[START OF Information provided]
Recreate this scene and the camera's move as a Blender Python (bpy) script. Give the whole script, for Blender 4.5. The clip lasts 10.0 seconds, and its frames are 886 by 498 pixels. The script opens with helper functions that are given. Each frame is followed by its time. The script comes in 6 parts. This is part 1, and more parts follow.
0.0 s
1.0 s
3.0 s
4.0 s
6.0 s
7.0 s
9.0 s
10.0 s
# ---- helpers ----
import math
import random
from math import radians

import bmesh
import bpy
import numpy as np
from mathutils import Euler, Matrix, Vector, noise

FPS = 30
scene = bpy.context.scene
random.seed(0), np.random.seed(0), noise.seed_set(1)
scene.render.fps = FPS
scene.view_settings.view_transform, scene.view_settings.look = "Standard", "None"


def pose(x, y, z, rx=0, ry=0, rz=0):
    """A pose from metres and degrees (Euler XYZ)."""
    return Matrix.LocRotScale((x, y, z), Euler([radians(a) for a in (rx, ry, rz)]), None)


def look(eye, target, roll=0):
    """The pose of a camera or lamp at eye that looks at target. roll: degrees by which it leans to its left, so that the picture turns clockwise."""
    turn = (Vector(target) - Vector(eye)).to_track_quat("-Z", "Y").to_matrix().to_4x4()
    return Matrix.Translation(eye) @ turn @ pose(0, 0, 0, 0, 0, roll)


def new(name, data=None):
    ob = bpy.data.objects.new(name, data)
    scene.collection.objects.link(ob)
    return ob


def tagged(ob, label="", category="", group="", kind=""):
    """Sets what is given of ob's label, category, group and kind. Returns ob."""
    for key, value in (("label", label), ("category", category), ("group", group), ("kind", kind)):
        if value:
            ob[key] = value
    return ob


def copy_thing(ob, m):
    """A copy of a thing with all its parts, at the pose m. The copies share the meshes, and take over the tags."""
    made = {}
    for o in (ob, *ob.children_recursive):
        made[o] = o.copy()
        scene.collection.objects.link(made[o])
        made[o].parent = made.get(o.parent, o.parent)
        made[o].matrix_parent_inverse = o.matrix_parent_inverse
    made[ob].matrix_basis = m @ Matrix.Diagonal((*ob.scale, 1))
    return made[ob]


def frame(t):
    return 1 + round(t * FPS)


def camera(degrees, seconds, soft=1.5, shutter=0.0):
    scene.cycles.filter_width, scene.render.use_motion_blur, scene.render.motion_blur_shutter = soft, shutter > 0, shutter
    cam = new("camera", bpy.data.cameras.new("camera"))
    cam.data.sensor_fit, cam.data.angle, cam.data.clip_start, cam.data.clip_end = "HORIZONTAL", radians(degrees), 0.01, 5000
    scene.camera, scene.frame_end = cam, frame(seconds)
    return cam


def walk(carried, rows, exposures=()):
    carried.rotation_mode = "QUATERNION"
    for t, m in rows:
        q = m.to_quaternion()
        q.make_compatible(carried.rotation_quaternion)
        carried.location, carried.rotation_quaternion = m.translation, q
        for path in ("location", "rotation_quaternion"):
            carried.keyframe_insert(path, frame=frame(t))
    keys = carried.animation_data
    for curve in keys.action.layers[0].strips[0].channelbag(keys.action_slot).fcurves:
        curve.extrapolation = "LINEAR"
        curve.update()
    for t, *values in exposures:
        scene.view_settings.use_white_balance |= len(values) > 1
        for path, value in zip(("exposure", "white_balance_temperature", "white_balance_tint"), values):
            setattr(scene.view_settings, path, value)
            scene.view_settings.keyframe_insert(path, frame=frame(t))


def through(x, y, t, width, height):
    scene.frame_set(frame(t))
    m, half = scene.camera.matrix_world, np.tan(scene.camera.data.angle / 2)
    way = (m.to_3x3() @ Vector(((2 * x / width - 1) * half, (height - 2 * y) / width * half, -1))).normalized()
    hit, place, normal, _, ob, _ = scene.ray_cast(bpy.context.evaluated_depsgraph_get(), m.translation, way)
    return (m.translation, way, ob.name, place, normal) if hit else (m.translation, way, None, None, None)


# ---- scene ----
[END OF Information provided]
> Objective
Word for word, write out the data.

> Problem solution
Recreate this scene and the camera's move as a Blender Python (bpy) script. Give the whole script, for Blender 4.5. The clip lasts 10.0 seconds, and its frames are 886 by 498 pixels. The script opens with helper functions that are given. Each frame is followed by its time. The script comes in 6 parts. This is part 1, and more parts follow.
0.0 s
1.0 s
3.0 s
4.0 s
6.0 s
7.0 s
9.0 s
10.0 s
# ---- helpers ----
import math
import random
from math import radians

import bmesh
import bpy
import numpy as np
from mathutils import Euler, Matrix, Vector, noise

FPS = 30
scene = bpy.context.scene
random.seed(0), np.random.seed(0), noise.seed_set(1)
scene.render.fps = FPS
scene.view_settings.view_transform, scene.view_settings.look = "Standard", "None"


def pose(x, y, z, rx=0, ry=0, rz=0):
    """A pose from metres and degrees (Euler XYZ)."""
    return Matrix.LocRotScale((x, y, z), Euler([radians(a) for a in (rx, ry, rz)]), None)


def look(eye, target, roll=0):
    """The pose of a camera or lamp at eye that looks at target. roll: degrees by which it leans to its left, so that the picture turns clockwise."""
    turn = (Vector(target) - Vector(eye)).to_track_quat("-Z", "Y").to_matrix().to_4x4()
    return Matrix.Translation(eye) @ turn @ pose(0, 0, 0, 0, 0, roll)


def new(name, data=None):
    ob = bpy.data.objects.new(name, data)
    scene.collection.objects.link(ob)
    return ob


def tagged(ob, label="", category="", group="", kind=""):
    """Sets what is given of ob's label, category, group and kind. Returns ob."""
    for key, value in (("label", label), ("category", category), ("group", group), ("kind", kind)):
        if value:
            ob[key] = value
    return ob


def copy_thing(ob, m):
    """A copy of a thing with all its parts, at the pose m. The copies share the meshes, and take over the tags."""
    made = {}
    for o in (ob, *ob.children_recursive):
        made[o] = o.copy()
        scene.collection.objects.link(made[o])
        made[o].parent = made.get(o.parent, o.parent)
        made[o].matrix_parent_inverse = o.matrix_parent_inverse
    made[ob].matrix_basis = m @ Matrix.Diagonal((*ob.scale, 1))
    return made[ob]


def frame(t):
    return 1 + round(t * FPS)


def camera(degrees, seconds, soft=1.5, shutter=0.0):
    scene.cycles.filter_width, scene.render.use_motion_blur, scene.render.motion_blur_shutter = soft, shutter > 0, shutter
    cam = new("camera", bpy.data.cameras.new("camera"))
    cam.data.sensor_fit, cam.data.angle, cam.data.clip_start, cam.data.clip_end = "HORIZONTAL", radians(degrees), 0.01, 5000
    scene.camera, scene.frame_end = cam, frame(seconds)
    return cam


def walk(carried, rows, exposures=()):
    carried.rotation_mode = "QUATERNION"
    for t, m in rows:
        q = m.to_quaternion()
        q.make_compatible(carried.rotation_quaternion)
        carried.location, carried.rotation_quaternion = m.translation, q
        for path in ("location", "rotation_quaternion"):
            carried.keyframe_insert(path, frame=frame(t))
    keys = carried.animation_data
    for curve in keys.action.layers[0].strips[0].channelbag(keys.action_slot).fcurves:
        curve.extrapolation = "LINEAR"
        curve.update()
    for t, *values in exposures:
        scene.view_settings.use_white_balance |= len(values) > 1
        for path, value in zip(("exposure", "white_balance_temperature", "white_balance_tint"), values):
            setattr(scene.view_settings, path, value)
            scene.view_settings.keyframe_insert(path, frame=frame(t))


def through(x, y, t, width, height):
    scene.frame_set(frame(t))
    m, half = scene.camera.matrix_world, np.tan(scene.camera.data.angle / 2)
    way = (m.to_3x3() @ Vector(((2 * x / width - 1) * half, (height - 2 * y) / width * half, -1))).normalized()
    hit, place, normal, _, ob, _ = scene.ray_cast(bpy.context.evaluated_depsgraph_get(), m.translation, way)
    return (m.translation, way, ob.name, place, normal) if hit else (m.translation, way, None, None, None)


# ---- scene ----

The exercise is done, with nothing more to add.